▶ **Directive**
Look through the listing for the word "part". Copy each line that has it.

— START OF Dataset section —

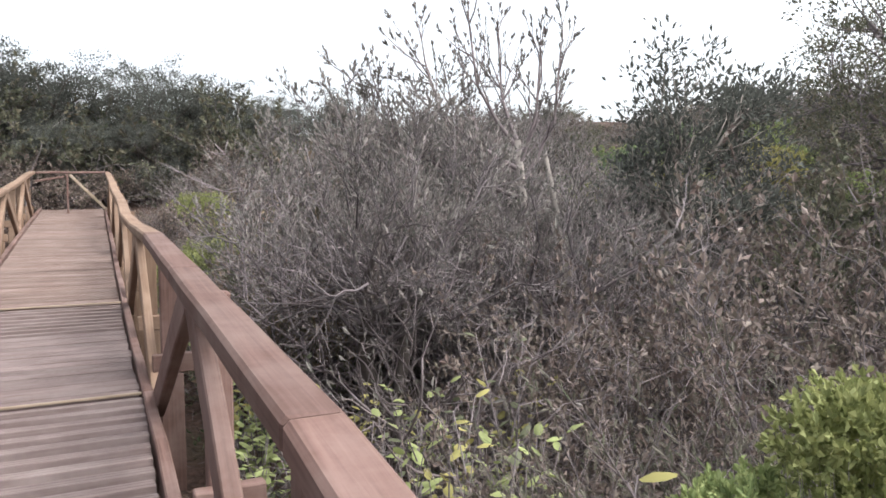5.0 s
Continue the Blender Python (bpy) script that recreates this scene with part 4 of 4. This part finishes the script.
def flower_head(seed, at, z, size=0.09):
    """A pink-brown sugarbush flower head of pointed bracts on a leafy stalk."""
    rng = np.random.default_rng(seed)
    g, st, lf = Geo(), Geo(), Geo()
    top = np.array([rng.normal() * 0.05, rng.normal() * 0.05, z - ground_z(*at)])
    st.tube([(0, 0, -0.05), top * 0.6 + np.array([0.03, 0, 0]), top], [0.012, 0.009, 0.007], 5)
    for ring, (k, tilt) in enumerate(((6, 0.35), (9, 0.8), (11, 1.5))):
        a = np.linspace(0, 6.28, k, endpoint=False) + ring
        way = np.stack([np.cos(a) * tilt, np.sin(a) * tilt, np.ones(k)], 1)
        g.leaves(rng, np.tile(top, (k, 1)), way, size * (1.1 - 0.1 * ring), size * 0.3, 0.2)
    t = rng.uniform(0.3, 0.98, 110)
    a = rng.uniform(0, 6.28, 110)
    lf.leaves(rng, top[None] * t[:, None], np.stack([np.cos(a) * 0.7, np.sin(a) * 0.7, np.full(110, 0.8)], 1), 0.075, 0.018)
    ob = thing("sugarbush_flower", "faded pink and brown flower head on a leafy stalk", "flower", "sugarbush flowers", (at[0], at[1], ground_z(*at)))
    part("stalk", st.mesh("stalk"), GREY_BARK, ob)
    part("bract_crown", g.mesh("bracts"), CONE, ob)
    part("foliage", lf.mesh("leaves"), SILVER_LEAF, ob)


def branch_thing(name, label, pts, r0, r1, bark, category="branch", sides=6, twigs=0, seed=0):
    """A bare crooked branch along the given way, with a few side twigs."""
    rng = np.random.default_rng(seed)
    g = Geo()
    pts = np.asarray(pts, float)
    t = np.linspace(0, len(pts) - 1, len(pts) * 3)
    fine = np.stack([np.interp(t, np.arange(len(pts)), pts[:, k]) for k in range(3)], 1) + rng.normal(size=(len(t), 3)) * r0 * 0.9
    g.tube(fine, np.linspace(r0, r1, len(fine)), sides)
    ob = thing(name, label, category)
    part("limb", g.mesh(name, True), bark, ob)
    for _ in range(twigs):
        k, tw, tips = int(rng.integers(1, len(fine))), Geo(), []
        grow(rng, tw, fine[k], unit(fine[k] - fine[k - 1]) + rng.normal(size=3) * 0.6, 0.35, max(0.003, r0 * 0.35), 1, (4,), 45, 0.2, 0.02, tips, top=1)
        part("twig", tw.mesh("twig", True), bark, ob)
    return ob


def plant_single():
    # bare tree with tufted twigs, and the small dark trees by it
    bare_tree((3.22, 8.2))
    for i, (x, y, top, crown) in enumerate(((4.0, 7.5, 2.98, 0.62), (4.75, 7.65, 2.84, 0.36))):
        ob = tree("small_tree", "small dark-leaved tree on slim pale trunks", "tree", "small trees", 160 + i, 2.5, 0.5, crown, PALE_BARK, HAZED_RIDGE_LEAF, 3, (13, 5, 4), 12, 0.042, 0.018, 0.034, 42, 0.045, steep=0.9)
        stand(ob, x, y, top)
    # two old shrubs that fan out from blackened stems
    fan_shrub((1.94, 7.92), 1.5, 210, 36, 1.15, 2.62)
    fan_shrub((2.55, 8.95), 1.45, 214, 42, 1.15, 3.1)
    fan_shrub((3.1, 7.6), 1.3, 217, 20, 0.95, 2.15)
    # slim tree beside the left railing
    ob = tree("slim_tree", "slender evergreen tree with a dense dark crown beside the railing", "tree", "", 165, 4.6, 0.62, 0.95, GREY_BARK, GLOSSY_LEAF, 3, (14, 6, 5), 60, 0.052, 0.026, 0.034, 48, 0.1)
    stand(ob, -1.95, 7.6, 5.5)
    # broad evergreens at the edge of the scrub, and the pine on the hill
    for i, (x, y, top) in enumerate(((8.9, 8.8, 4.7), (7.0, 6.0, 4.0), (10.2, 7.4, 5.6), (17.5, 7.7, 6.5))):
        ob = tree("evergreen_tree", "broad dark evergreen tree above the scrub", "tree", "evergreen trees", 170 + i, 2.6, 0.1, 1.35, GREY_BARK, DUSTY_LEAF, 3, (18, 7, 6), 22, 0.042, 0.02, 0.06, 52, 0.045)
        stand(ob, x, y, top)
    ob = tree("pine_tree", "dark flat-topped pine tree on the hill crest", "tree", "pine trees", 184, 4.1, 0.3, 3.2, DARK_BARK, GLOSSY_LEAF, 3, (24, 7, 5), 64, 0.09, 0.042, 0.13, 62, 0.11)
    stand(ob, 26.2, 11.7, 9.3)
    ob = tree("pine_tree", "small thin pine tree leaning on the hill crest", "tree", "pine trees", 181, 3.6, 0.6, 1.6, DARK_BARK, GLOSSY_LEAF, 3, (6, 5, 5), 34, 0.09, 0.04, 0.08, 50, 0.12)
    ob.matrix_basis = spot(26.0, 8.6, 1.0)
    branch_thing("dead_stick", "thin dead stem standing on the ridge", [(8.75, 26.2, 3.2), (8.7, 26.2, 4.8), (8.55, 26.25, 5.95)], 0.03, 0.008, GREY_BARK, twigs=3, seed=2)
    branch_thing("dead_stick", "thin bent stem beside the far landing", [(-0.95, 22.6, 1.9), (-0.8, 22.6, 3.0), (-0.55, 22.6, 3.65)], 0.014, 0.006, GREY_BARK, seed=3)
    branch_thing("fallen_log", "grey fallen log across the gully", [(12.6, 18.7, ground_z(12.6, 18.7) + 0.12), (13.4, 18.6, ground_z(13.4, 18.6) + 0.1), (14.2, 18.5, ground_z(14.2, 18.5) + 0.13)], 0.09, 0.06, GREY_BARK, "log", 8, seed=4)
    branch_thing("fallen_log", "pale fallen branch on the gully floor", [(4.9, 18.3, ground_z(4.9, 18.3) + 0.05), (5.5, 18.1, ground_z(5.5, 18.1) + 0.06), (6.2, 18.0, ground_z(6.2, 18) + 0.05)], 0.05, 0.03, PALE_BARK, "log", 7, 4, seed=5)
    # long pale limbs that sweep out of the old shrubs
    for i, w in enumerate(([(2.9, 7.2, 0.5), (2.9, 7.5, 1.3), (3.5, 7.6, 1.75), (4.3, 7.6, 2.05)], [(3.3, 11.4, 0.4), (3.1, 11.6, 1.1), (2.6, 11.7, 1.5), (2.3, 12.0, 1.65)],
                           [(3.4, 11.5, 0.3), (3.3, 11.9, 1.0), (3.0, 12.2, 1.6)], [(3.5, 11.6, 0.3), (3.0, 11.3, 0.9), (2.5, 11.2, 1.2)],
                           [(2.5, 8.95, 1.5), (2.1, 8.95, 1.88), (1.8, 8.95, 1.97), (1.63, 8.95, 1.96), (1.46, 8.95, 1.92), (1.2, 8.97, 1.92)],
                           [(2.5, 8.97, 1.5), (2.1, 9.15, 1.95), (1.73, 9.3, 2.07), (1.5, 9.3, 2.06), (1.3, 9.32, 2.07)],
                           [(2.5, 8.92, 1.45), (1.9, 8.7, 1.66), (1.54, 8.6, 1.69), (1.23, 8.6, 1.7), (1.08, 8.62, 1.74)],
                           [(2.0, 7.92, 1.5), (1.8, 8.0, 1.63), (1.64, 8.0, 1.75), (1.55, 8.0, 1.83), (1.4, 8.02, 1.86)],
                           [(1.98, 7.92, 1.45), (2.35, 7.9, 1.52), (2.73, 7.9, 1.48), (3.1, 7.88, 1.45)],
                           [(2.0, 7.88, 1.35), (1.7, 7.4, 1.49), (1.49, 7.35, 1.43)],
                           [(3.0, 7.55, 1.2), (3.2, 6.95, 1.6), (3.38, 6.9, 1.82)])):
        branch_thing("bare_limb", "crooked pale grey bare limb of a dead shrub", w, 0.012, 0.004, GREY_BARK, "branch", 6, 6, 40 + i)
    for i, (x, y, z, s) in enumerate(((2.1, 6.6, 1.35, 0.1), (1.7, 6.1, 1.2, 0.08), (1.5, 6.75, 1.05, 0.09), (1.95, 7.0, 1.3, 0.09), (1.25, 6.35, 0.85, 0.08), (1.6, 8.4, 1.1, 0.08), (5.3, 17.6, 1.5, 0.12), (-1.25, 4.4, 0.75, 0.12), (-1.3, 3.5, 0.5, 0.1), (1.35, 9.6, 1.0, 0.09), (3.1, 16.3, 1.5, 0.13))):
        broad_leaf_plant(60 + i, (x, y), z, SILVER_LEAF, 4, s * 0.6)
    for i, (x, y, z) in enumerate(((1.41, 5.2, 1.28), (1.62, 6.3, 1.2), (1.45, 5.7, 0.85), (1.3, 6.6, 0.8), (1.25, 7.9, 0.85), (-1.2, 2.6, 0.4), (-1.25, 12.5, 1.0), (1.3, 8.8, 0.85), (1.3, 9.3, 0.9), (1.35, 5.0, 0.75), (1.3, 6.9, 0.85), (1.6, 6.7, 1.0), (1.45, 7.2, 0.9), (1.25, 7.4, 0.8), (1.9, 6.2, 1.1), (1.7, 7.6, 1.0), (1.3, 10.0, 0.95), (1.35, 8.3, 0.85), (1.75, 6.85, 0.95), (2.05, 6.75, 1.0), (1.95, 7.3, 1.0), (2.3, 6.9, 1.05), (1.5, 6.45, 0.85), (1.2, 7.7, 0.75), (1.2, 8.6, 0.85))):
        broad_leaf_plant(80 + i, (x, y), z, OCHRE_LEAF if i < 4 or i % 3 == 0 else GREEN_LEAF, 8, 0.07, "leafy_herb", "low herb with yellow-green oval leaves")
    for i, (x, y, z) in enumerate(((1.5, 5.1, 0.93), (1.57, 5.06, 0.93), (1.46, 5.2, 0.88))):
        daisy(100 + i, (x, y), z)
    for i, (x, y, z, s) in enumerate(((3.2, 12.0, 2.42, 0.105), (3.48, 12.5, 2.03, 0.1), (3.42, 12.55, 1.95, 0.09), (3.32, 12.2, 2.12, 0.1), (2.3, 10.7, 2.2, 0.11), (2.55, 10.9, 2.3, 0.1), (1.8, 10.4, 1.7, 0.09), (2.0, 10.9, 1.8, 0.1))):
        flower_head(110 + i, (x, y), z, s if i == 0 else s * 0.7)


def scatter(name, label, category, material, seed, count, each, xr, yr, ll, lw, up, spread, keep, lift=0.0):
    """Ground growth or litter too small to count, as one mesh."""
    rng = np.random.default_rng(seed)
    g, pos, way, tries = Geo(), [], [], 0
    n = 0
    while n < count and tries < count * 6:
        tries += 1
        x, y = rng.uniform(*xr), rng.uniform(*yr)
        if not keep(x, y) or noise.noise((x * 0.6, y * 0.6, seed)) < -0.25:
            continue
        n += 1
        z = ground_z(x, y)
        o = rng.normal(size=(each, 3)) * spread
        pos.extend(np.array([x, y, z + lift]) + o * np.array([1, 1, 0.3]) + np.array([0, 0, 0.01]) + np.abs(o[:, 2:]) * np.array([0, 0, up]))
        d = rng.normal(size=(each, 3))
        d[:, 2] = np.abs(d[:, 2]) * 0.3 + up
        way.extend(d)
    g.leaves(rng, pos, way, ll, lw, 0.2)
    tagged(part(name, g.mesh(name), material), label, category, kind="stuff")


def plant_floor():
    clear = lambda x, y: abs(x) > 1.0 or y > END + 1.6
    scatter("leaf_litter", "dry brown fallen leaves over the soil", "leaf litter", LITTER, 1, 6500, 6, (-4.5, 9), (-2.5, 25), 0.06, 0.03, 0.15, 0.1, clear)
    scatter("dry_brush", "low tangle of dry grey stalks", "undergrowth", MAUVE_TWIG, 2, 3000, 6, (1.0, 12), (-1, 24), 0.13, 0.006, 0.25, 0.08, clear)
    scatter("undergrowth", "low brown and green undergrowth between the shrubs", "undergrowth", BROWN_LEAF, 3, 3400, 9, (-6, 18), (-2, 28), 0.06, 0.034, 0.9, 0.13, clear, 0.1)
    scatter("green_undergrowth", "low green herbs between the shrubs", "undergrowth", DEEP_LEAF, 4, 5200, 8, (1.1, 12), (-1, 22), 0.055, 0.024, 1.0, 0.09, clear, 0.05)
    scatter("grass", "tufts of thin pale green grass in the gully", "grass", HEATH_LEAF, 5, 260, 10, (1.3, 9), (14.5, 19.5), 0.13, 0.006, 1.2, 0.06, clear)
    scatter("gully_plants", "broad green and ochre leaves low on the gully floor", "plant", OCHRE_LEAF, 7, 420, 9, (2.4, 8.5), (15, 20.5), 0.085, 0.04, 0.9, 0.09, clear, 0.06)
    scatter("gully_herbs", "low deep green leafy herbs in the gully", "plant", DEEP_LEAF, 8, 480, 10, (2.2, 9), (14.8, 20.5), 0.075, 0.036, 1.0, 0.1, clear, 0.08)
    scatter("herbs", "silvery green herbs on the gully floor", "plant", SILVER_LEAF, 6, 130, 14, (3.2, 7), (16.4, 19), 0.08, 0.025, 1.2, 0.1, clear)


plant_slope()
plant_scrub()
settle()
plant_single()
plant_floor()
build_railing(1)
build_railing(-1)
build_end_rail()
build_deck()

— END OF Dataset section —

▶ **Finished exercise**
Continue the Blender Python (bpy) script that recreates this scene with part 4 of 4. This part finishes the script.
    part("stalk", st.mesh("stalk"), GREY_BARK, ob)
    part("bract_crown", g.mesh("bracts"), CONE, ob)
    part("foliage", lf.mesh("leaves"), SILVER_LEAF, ob)
    part("limb", g.mesh(name, True), bark, ob)
        part("twig", tw.mesh("twig", True), bark, ob)
    tagged(part(name, g.mesh(name), material), label, category, kind="stuff")